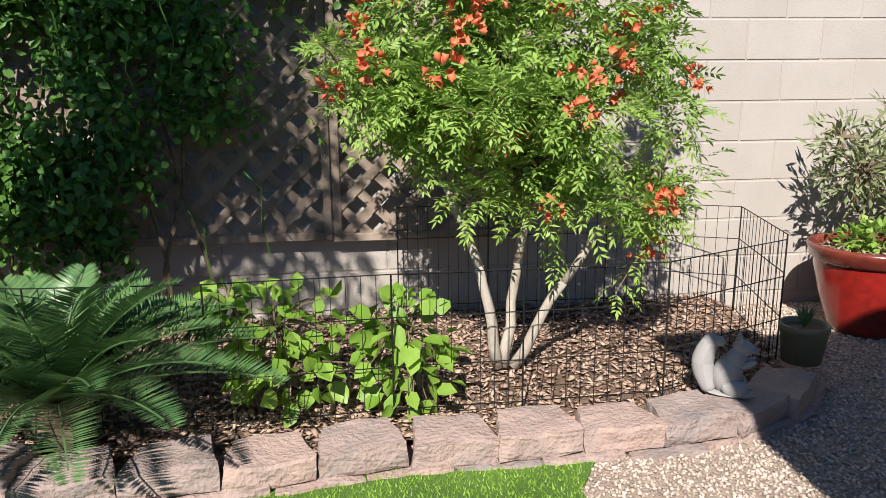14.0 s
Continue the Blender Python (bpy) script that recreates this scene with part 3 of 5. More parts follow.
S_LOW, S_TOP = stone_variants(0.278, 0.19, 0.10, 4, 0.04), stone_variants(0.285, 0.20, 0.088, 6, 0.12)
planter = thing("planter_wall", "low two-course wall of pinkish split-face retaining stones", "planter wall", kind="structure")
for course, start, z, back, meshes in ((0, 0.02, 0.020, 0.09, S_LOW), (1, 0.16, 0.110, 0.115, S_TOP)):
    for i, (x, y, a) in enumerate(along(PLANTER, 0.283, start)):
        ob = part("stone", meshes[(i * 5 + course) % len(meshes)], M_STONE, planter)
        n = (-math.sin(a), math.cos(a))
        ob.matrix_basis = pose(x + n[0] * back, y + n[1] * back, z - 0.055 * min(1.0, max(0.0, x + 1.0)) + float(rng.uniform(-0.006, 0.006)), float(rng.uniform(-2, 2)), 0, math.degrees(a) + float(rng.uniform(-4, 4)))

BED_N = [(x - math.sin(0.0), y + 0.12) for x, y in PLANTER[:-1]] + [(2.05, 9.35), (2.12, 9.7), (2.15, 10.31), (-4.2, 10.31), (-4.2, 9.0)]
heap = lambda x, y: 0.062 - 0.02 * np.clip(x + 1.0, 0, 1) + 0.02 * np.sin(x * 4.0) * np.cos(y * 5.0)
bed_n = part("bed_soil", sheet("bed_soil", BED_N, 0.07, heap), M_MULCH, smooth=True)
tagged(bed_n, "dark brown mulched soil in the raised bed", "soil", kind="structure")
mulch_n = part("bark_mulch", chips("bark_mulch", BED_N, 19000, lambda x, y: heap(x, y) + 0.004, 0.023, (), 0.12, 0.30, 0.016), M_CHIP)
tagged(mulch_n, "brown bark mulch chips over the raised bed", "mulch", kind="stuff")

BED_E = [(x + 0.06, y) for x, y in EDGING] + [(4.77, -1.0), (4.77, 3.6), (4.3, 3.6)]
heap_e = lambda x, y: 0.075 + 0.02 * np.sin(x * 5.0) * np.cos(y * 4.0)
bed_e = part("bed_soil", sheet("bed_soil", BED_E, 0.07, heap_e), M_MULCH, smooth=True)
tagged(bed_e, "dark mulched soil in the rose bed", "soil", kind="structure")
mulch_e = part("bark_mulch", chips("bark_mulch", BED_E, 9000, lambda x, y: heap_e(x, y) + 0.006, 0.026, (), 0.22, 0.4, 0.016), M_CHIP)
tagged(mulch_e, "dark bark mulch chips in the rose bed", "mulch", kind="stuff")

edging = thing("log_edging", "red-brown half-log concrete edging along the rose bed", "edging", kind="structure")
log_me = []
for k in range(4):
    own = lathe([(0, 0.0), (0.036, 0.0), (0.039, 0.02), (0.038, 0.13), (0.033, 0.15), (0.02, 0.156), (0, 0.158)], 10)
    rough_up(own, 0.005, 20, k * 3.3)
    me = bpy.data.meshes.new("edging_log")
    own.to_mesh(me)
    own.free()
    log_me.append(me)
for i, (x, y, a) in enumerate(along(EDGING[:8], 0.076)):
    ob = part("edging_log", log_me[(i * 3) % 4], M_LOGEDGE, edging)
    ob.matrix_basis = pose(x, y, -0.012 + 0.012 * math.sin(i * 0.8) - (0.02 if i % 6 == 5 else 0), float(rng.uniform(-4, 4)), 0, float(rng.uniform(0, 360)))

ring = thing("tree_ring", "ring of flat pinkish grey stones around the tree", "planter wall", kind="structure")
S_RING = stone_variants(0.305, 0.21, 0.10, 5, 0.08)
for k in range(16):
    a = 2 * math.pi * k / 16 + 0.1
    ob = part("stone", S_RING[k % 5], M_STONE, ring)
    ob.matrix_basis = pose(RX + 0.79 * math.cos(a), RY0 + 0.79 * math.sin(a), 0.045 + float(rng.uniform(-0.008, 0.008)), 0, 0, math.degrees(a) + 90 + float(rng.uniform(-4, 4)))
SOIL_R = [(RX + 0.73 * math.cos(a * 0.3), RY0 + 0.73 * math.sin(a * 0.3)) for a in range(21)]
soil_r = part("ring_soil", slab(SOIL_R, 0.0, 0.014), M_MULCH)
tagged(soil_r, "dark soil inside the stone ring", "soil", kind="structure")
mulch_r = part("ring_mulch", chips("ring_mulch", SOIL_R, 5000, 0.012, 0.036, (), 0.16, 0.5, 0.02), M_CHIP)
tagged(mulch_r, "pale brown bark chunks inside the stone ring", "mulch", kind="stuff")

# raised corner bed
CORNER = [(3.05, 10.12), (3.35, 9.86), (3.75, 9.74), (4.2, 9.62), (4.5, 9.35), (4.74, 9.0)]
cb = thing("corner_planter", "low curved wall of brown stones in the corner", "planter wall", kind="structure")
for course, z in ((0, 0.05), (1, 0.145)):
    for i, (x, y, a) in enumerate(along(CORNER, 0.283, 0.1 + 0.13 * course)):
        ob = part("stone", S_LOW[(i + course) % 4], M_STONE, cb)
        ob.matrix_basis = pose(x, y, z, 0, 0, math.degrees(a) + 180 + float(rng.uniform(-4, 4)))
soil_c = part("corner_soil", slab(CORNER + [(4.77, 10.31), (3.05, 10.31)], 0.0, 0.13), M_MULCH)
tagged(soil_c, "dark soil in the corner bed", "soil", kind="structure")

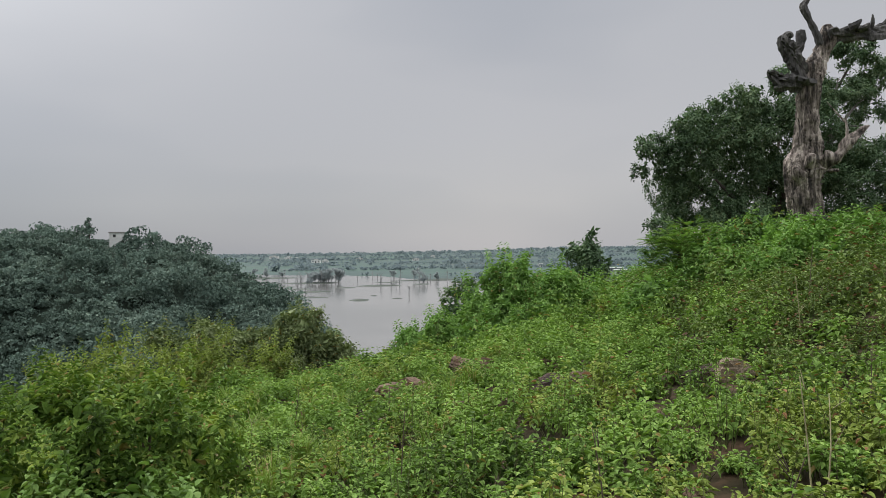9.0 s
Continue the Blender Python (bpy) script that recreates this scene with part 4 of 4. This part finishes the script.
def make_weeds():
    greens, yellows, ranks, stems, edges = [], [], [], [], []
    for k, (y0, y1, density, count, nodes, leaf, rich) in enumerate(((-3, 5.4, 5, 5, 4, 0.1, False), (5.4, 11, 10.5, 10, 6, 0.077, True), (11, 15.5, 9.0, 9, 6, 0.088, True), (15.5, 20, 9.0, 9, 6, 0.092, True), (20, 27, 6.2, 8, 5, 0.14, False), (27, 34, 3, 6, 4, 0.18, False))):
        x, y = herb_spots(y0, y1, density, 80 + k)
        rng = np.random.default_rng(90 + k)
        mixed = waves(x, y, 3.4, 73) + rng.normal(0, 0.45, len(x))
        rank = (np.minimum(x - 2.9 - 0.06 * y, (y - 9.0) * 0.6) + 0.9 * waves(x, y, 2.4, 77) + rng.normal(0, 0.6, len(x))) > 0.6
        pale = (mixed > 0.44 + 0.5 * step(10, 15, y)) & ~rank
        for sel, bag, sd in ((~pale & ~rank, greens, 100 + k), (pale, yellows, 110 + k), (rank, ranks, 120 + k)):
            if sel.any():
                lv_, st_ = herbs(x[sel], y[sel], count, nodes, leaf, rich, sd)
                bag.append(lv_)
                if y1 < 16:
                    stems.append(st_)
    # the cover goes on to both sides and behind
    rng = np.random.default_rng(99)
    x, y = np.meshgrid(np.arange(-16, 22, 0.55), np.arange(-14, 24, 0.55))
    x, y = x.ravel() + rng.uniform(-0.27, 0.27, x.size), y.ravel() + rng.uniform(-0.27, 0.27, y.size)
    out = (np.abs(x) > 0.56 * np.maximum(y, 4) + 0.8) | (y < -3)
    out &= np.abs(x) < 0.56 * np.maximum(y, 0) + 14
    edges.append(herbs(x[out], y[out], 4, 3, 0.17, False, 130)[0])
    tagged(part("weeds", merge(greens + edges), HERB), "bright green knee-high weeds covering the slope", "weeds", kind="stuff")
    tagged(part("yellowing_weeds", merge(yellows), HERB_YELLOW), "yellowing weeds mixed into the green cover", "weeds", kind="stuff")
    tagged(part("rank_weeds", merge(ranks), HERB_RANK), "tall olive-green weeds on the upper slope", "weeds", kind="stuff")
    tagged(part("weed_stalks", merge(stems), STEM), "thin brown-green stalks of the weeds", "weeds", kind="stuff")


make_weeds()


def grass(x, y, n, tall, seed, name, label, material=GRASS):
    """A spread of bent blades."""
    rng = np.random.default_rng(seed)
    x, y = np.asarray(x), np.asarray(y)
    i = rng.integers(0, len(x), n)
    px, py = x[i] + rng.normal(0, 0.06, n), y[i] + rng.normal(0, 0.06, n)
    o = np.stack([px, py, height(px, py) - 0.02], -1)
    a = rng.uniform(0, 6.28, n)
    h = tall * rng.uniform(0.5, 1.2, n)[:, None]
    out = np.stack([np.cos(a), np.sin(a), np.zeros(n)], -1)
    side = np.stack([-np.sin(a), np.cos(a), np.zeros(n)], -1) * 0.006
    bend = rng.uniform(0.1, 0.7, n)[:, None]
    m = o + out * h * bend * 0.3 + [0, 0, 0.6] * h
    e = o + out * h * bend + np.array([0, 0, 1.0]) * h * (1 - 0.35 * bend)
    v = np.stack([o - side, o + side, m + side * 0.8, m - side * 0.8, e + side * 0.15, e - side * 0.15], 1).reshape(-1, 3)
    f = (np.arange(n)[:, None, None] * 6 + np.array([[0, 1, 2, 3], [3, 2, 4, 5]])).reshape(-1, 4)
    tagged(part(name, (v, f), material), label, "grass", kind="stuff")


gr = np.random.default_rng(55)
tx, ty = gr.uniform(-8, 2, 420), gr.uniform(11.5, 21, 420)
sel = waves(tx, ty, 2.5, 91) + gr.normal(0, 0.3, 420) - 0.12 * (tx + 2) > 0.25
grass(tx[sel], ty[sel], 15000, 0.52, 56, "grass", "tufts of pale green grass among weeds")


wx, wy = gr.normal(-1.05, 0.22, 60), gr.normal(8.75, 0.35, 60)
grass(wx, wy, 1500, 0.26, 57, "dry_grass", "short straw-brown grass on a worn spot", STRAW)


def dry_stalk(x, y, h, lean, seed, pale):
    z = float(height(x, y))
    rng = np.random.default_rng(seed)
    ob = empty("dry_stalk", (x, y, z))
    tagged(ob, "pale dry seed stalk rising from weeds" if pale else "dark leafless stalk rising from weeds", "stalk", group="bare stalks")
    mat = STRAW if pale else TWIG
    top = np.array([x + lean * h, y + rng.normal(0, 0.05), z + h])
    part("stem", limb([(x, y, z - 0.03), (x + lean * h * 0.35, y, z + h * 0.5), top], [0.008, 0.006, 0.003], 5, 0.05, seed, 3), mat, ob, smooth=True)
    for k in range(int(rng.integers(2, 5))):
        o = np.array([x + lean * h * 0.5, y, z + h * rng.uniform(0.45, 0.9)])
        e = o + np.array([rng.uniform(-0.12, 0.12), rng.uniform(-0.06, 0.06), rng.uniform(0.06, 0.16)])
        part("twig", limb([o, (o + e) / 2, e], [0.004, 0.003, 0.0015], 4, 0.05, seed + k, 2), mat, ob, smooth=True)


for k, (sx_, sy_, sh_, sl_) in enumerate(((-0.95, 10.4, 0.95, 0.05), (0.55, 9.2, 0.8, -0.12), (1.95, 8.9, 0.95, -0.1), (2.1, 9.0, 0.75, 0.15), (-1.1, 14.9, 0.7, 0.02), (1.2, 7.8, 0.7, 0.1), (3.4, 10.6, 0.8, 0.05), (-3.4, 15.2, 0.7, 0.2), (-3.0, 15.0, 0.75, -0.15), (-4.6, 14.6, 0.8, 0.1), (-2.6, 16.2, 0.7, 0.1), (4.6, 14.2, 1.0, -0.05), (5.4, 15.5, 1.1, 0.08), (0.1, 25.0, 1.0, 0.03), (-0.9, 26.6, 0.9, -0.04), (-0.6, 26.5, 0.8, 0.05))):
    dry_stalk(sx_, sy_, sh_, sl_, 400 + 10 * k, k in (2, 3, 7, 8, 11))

....

Instruction: Leave the pictures out, and restate exactly the lines from the start of the records through the one that contains "mulch chips in".

Solution to this problem:
14.0 s
Continue the Blender Python (bpy) script that recreates this scene with part 3 of 5. More parts follow.
S_LOW, S_TOP = stone_variants(0.278, 0.19, 0.10, 4, 0.04), stone_variants(0.285, 0.20, 0.088, 6, 0.12)
planter = thing("planter_wall", "low two-course wall of pinkish split-face retaining stones", "planter wall", kind="structure")
for course, start, z, back, meshes in ((0, 0.02, 0.020, 0.09, S_LOW), (1, 0.16, 0.110, 0.115, S_TOP)):
    for i, (x, y, a) in enumerate(along(PLANTER, 0.283, start)):
        ob = part("stone", meshes[(i * 5 + course) % len(meshes)], M_STONE, planter)
        n = (-math.sin(a), math.cos(a))
        ob.matrix_basis = pose(x + n[0] * back, y + n[1] * back, z - 0.055 * min(1.0, max(0.0, x + 1.0)) + float(rng.uniform(-0.006, 0.006)), float(rng.uniform(-2, 2)), 0, math.degrees(a) + float(rng.uniform(-4, 4)))

BED_N = [(x - math.sin(0.0), y + 0.12) for x, y in PLANTER[:-1]] + [(2.05, 9.35), (2.12, 9.7), (2.15, 10.31), (-4.2, 10.31), (-4.2, 9.0)]
heap = lambda x, y: 0.062 - 0.02 * np.clip(x + 1.0, 0, 1) + 0.02 * np.sin(x * 4.0) * np.cos(y * 5.0)
bed_n = part("bed_soil", sheet("bed_soil", BED_N, 0.07, heap), M_MULCH, smooth=True)
tagged(bed_n, "dark brown mulched soil in the raised bed", "soil", kind="structure")
mulch_n = part("bark_mulch", chips("bark_mulch", BED_N, 19000, lambda x, y: heap(x, y) + 0.004, 0.023, (), 0.12, 0.30, 0.016), M_CHIP)
tagged(mulch_n, "brown bark mulch chips over the raised bed", "mulch", kind="stuff")

BED_E = [(x + 0.06, y) for x, y in EDGING] + [(4.77, -1.0), (4.77, 3.6), (4.3, 3.6)]
heap_e = lambda x, y: 0.075 + 0.02 * np.sin(x * 5.0) * np.cos(y * 4.0)
bed_e = part("bed_soil", sheet("bed_soil", BED_E, 0.07, heap_e), M_MULCH, smooth=True)
tagged(bed_e, "dark mulched soil in the rose bed", "soil", kind="structure")
mulch_e = part("bark_mulch", chips("bark_mulch", BED_E, 9000, lambda x, y: heap_e(x, y) + 0.006, 0.026, (), 0.22, 0.4, 0.016), M_CHIP)
tagged(mulch_e, "dark bark mulch chips in the rose bed", "mulch", kind="stuff")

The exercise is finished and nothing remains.